DIRECTIVE: Repeat the listing that follows, character for character, minus the pictures.

DATA PROVIDED:
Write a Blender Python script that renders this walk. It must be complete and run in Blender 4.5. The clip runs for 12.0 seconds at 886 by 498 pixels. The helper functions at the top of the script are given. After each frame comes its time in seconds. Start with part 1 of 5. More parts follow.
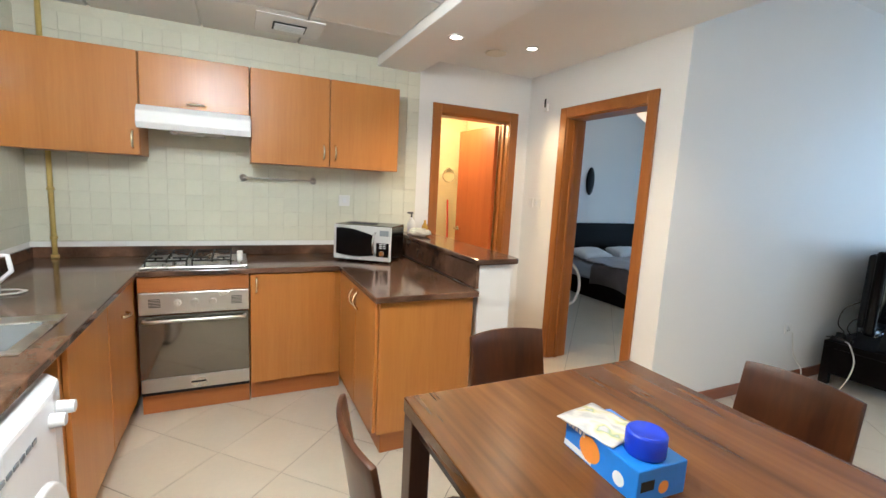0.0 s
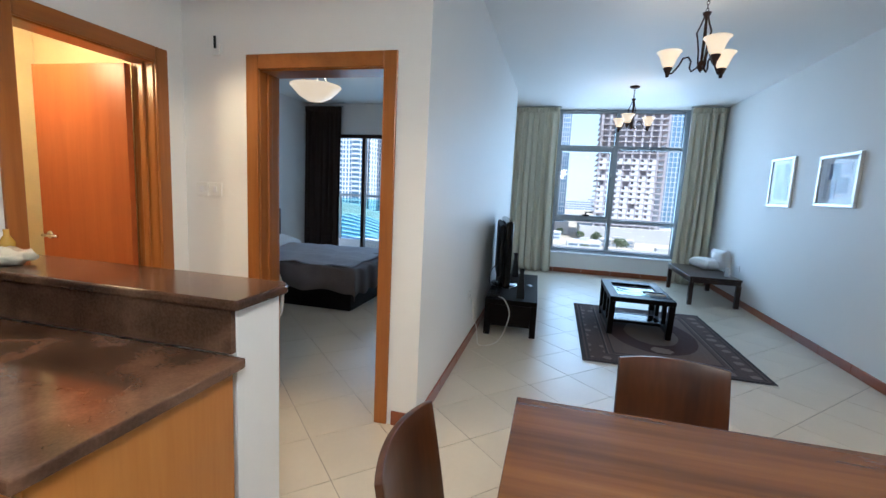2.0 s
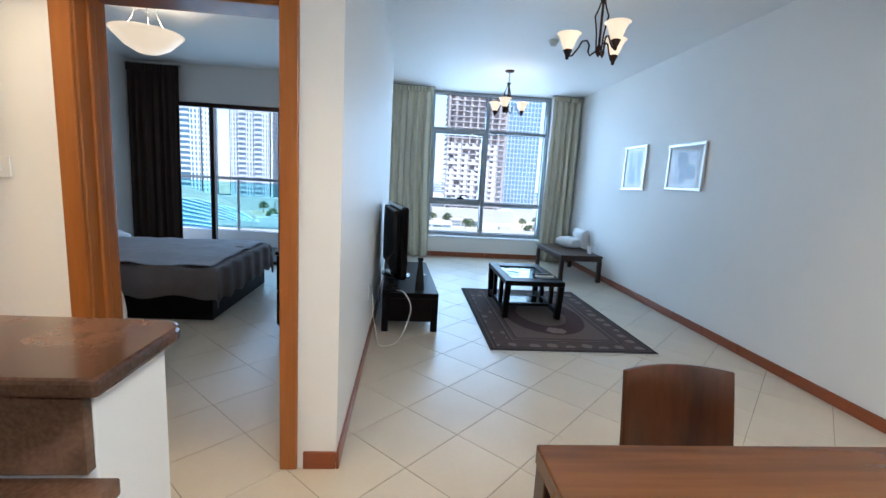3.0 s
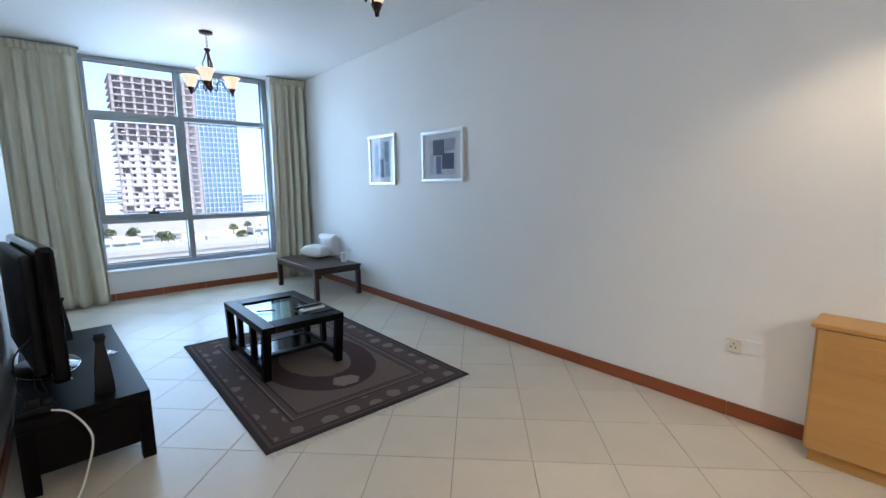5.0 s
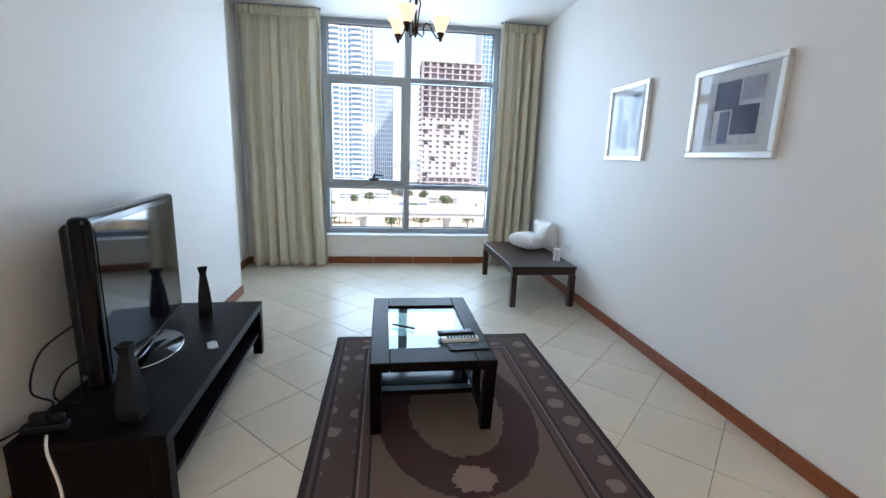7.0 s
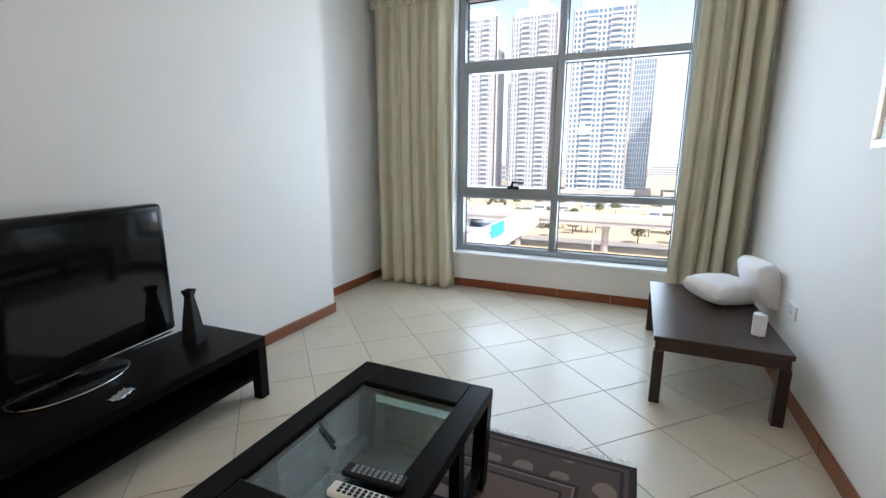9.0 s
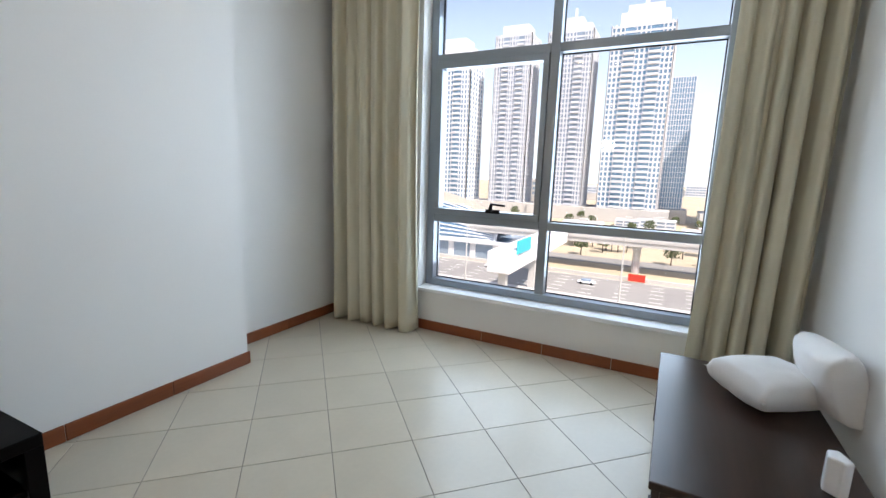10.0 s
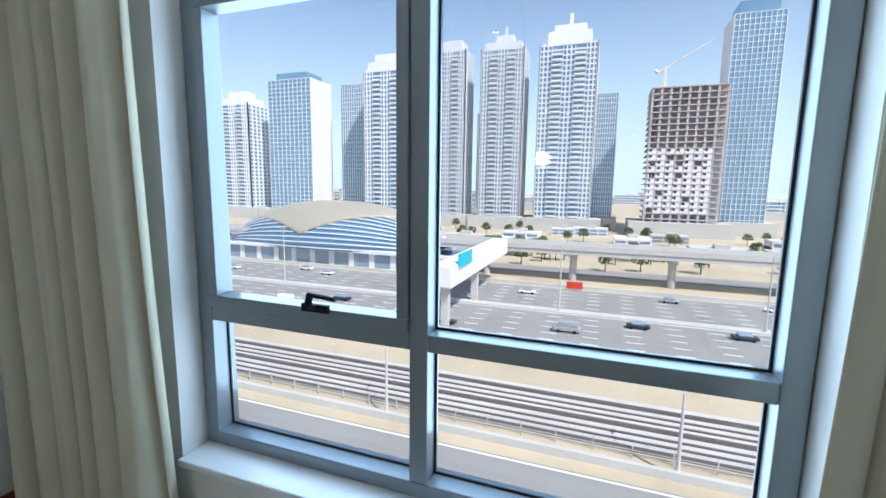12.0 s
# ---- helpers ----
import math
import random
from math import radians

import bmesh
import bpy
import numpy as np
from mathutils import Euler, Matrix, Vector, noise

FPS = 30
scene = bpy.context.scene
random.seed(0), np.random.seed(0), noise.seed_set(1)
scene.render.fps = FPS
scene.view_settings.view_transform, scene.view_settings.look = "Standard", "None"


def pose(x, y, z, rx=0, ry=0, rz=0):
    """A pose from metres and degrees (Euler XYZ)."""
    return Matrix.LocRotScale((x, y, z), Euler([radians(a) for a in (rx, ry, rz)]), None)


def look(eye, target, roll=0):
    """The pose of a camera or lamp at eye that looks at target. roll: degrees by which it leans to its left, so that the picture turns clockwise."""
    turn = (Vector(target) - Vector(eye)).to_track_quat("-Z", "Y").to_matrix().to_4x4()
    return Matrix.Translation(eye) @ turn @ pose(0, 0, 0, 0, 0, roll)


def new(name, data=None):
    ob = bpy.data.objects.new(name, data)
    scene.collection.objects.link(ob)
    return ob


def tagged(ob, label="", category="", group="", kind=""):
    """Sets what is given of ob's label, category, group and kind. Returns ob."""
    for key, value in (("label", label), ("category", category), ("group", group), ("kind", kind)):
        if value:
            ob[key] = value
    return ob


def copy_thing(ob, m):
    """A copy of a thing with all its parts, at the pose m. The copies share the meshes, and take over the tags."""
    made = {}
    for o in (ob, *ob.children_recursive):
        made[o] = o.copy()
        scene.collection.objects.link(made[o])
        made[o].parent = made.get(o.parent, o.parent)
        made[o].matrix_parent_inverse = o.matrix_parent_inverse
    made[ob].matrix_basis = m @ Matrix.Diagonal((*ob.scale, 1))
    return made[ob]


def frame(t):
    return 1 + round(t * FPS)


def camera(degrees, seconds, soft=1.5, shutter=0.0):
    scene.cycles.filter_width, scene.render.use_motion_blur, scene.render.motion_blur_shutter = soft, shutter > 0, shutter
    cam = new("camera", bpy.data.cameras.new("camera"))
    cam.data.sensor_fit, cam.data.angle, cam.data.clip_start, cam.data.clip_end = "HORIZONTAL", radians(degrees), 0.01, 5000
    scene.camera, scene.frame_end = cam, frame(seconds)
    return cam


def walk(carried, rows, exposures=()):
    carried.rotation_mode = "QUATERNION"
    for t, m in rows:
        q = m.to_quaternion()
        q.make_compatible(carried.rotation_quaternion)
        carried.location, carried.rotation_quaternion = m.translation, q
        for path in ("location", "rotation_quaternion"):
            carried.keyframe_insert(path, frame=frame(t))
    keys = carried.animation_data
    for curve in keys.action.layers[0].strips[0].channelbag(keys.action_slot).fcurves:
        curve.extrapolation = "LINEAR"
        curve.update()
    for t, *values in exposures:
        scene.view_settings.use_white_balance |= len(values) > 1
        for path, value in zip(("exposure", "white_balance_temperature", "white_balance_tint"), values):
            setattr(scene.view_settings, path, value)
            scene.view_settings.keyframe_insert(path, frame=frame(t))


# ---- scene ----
cam = camera(90.6, 12.0)
PATH = [
    (0, (0.95, 0.888, 1.445), (1.802, 2.677, 1.166), 3.0),
    (0.5, (0.935, 1.1, 1.412), (1.997, 2.77, 1.12), 3.1),
    (1, (0.967, 1.458, 1.433), (2.325, 2.9, 1.16), 5.0),
    (1.5, (1.012, 1.787, 1.403), (2.671, 2.875, 1.149), 4.5),
    (2, (1.085, 2.073, 1.412), (3.008, 2.555, 1.144), 2.8),
    (2.5, (1.228, 2.296, 1.389), (3.196, 2.496, 1.093), 2.5),
    (3, (1.475, 2.487, 1.395), (3.443, 2.318, 1.083), 3.3),
    (3.5, (1.74, 2.634, 1.403), (3.534, 1.802, 1.107), 3.6),
    (3.7, (1.855, 2.62, 1.395), (3.531, 1.572, 1.097), 2.6),
    (5.3, (2.895, 2.374, 1.412), (4.396, 1.085, 1.119), -0.6),
    (5.5, (2.999, 2.345, 1.425), (4.58, 1.151, 1.156), -2.6),
    (6, (3.271, 2.013, 1.373), (5.069, 1.168, 1.14), -4.5),
    (6.5, (3.53, 1.713, 1.391), (5.441, 1.214, 1.077), -2.4),
    (7, (3.824, 1.392, 1.38), (5.763, 1.127, 0.97), 1.9),
    (7.5, (4.095, 1.031, 1.344), (6.053, 1.257, 1.006), 1.5),
    (7.7, (4.204, 0.879, 1.38), (6.122, 1.312, 1.01), 0.5),
    (9.3, (5.442, 0.303, 1.339), (7.207, 1.17, 0.974), 2.1),
    (9.5, (5.687, 0.269, 1.337), (7.431, 1.187, 0.996), 3.4),
    (10, (6.21, 0.237, 1.368), (7.959, 1.144, 1.027), 1.9),
    (10.5, (6.814, 0.153, 1.424), (8.512, 1.151, 1.081), 2.8),
    (11, (7.273, 0.291, 1.394), (9.018, 1.243, 1.169), 4.7),
    (11.5, (7.748, 0.391, 1.471), (9.554, 1.215, 1.228), 1.1),
    (12, (8.193, 0.523, 1.533), (10.054, 1.2, 1.256), 0.8),
]
EXPOSURES = [(0.0, 1.08, 5350, 8), (1.0, 1.22, 5250, 10), (1.5, 0.78, 5100, 9), (2.0, 0.58, 5100, 8), (2.5, 0.62, 5100, 8), (3.0, 0.75, 5100, 8), (3.5, 0.85, 5100, 9), (5.5, 0.66, 5450, 12), (7.0, 0.97, 5950, 14), (7.5, 0.94, 6200, 14), (9.5, 0.76, 6700, 17), (10.5, 0.53, 6600, 16), (11.3, 0.5, 6300, 13), (12.0, 0.14, 5800, 9)]
walk(cam, [(t, look(eye, target, roll)) for t, eye, target, roll in PATH], EXPOSURES)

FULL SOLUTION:
Write a Blender Python script that renders this walk. It must be complete and run in Blender 4.5. The clip runs for 12.0 seconds at 886 by 498 pixels. The helper functions at the top of the script are given. After each frame comes its time in seconds. Start with part 1 of 5. More parts follow.
0.0 s
2.0 s
3.0 s
5.0 s
7.0 s
9.0 s
10.0 s
12.0 s
# ---- helpers ----
import math
import random
from math import radians

import bmesh
import bpy
import numpy as np
from mathutils import Euler, Matrix, Vector, noise

FPS = 30
scene = bpy.context.scene
random.seed(0), np.random.seed(0), noise.seed_set(1)
scene.render.fps = FPS
scene.view_settings.view_transform, scene.view_settings.look = "Standard", "None"


def pose(x, y, z, rx=0, ry=0, rz=0):
    """A pose from metres and degrees (Euler XYZ)."""
    return Matrix.LocRotScale((x, y, z), Euler([radians(a) for a in (rx, ry, rz)]), None)


def look(eye, target, roll=0):
    """The pose of a camera or lamp at eye that looks at target. roll: degrees by which it leans to its left, so that the picture turns clockwise."""
    turn = (Vector(target) - Vector(eye)).to_track_quat("-Z", "Y").to_matrix().to_4x4()
    return Matrix.Translation(eye) @ turn @ pose(0, 0, 0, 0, 0, roll)


def new(name, data=None):
    ob = bpy.data.objects.new(name, data)
    scene.collection.objects.link(ob)
    return ob


def tagged(ob, label="", category="", group="", kind=""):
    """Sets what is given of ob's label, category, group and kind. Returns ob."""
    for key, value in (("label", label), ("category", category), ("group", group), ("kind", kind)):
        if value:
            ob[key] = value
    return ob


def copy_thing(ob, m):
    """A copy of a thing with all its parts, at the pose m. The copies share the meshes, and take over the tags."""
    made = {}
    for o in (ob, *ob.children_recursive):
        made[o] = o.copy()
        scene.collection.objects.link(made[o])
        made[o].parent = made.get(o.parent, o.parent)
        made[o].matrix_parent_inverse = o.matrix_parent_inverse
    made[ob].matrix_basis = m @ Matrix.Diagonal((*ob.scale, 1))
    return made[ob]


def frame(t):
    return 1 + round(t * FPS)


def camera(degrees, seconds, soft=1.5, shutter=0.0):
    scene.cycles.filter_width, scene.render.use_motion_blur, scene.render.motion_blur_shutter = soft, shutter > 0, shutter
    cam = new("camera", bpy.data.cameras.new("camera"))
    cam.data.sensor_fit, cam.data.angle, cam.data.clip_start, cam.data.clip_end = "HORIZONTAL", radians(degrees), 0.01, 5000
    scene.camera, scene.frame_end = cam, frame(seconds)
    return cam


def walk(carried, rows, exposures=()):
    carried.rotation_mode = "QUATERNION"
    for t, m in rows:
        q = m.to_quaternion()
        q.make_compatible(carried.rotation_quaternion)
        carried.location, carried.rotation_quaternion = m.translation, q
        for path in ("location", "rotation_quaternion"):
            carried.keyframe_insert(path, frame=frame(t))
    keys = carried.animation_data
    for curve in keys.action.layers[0].strips[0].channelbag(keys.action_slot).fcurves:
        curve.extrapolation = "LINEAR"
        curve.update()
    for t, *values in exposures:
        scene.view_settings.use_white_balance |= len(values) > 1
        for path, value in zip(("exposure", "white_balance_temperature", "white_balance_tint"), values):
            setattr(scene.view_settings, path, value)
            scene.view_settings.keyframe_insert(path, frame=frame(t))


# ---- scene ----
cam = camera(90.6, 12.0)
PATH = [
    (0, (0.95, 0.888, 1.445), (1.802, 2.677, 1.166), 3.0),
    (0.5, (0.935, 1.1, 1.412), (1.997, 2.77, 1.12), 3.1),
    (1, (0.967, 1.458, 1.433), (2.325, 2.9, 1.16), 5.0),
    (1.5, (1.012, 1.787, 1.403), (2.671, 2.875, 1.149), 4.5),
    (2, (1.085, 2.073, 1.412), (3.008, 2.555, 1.144), 2.8),
    (2.5, (1.228, 2.296, 1.389), (3.196, 2.496, 1.093), 2.5),
    (3, (1.475, 2.487, 1.395), (3.443, 2.318, 1.083), 3.3),
    (3.5, (1.74, 2.634, 1.403), (3.534, 1.802, 1.107), 3.6),
    (3.7, (1.855, 2.62, 1.395), (3.531, 1.572, 1.097), 2.6),
    (5.3, (2.895, 2.374, 1.412), (4.396, 1.085, 1.119), -0.6),
    (5.5, (2.999, 2.345, 1.425), (4.58, 1.151, 1.156), -2.6),
    (6, (3.271, 2.013, 1.373), (5.069, 1.168, 1.14), -4.5),
    (6.5, (3.53, 1.713, 1.391), (5.441, 1.214, 1.077), -2.4),
    (7, (3.824, 1.392, 1.38), (5.763, 1.127, 0.97), 1.9),
    (7.5, (4.095, 1.031, 1.344), (6.053, 1.257, 1.006), 1.5),
    (7.7, (4.204, 0.879, 1.38), (6.122, 1.312, 1.01), 0.5),
    (9.3, (5.442, 0.303, 1.339), (7.207, 1.17, 0.974), 2.1),
    (9.5, (5.687, 0.269, 1.337), (7.431, 1.187, 0.996), 3.4),
    (10, (6.21, 0.237, 1.368), (7.959, 1.144, 1.027), 1.9),
    (10.5, (6.814, 0.153, 1.424), (8.512, 1.151, 1.081), 2.8),
    (11, (7.273, 0.291, 1.394), (9.018, 1.243, 1.169), 4.7),
    (11.5, (7.748, 0.391, 1.471), (9.554, 1.215, 1.228), 1.1),
    (12, (8.193, 0.523, 1.533), (10.054, 1.2, 1.256), 0.8),
]
EXPOSURES = [(0.0, 1.08, 5350, 8), (1.0, 1.22, 5250, 10), (1.5, 0.78, 5100, 9), (2.0, 0.58, 5100, 8), (2.5, 0.62, 5100, 8), (3.0, 0.75, 5100, 8), (3.5, 0.85, 5100, 9), (5.5, 0.66, 5450, 12), (7.0, 0.97, 5950, 14), (7.5, 0.94, 6200, 14), (9.5, 0.76, 6700, 17), (10.5, 0.53, 6600, 16), (11.3, 0.5, 6300, 13), (12.0, 0.14, 5800, 9)]
walk(cam, [(t, look(eye, target, roll)) for t, eye, target, roll in PATH], EXPOSURES)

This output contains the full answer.